Sufficient solar energy is collected to heat and light the building and power any lab or audio visual equipment used.  Excess power is stored in batteries to power the building after sunset and some feeds into the camp’s grid to be used elsewhere on the property.  Joc estimates a savings of 5% on the hydro bill.

The interior of the building is one large spacious room.  The flooring is made from recycled tires, a product manufactured in Salmon Arm, British Columbia.  It is comfortable to walk upon and easily maintained.  Though the double-glazed windows are small, a design feature to reduce heat loss in winter and help keep the room cool in summer, they are positioned high for maximum light.
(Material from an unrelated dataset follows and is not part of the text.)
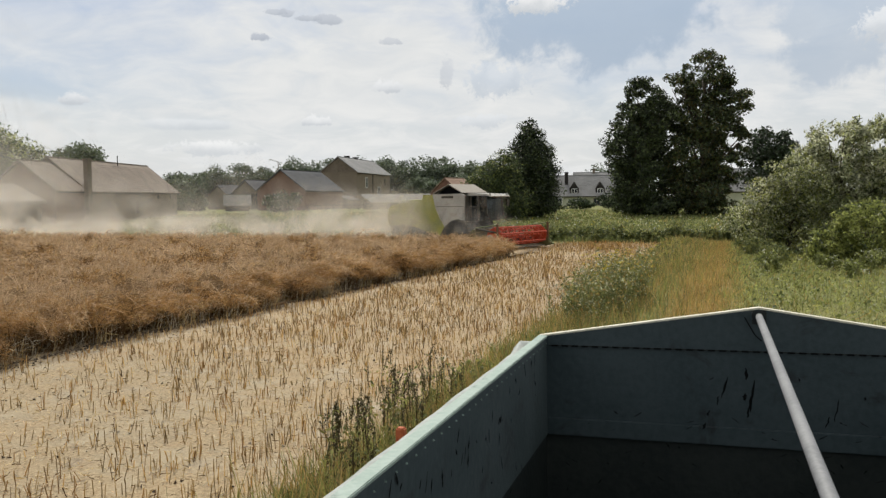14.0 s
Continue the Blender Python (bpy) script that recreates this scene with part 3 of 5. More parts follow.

Sahar Ghafouri-Bakhsh, a fourth year student at the University of Toronto in Environmental Science, and Aliya Hollingsworth, an English and Environmental Studies student at Queen’s University, teach Earth Education and the science of sustainability to the campers in one and one-half hour scheduled classes.  School groups have the advantage of experiencing the required environmental curriculum, not just reading or hearing about it.  Operating the miniature solar or hydrogen cars is popular with the students as they learn about the technology.

Joc expects that as the technology becomes more refined and more widely used the cost will be less prohibitive.  In the meantime, Glen Bernard Camp challenges the camping community to become the leaders in environmental sustainability education and to do whatever can be done NOW to teach campers how to sustain the planet’s resources for the benefit of future generations of campers.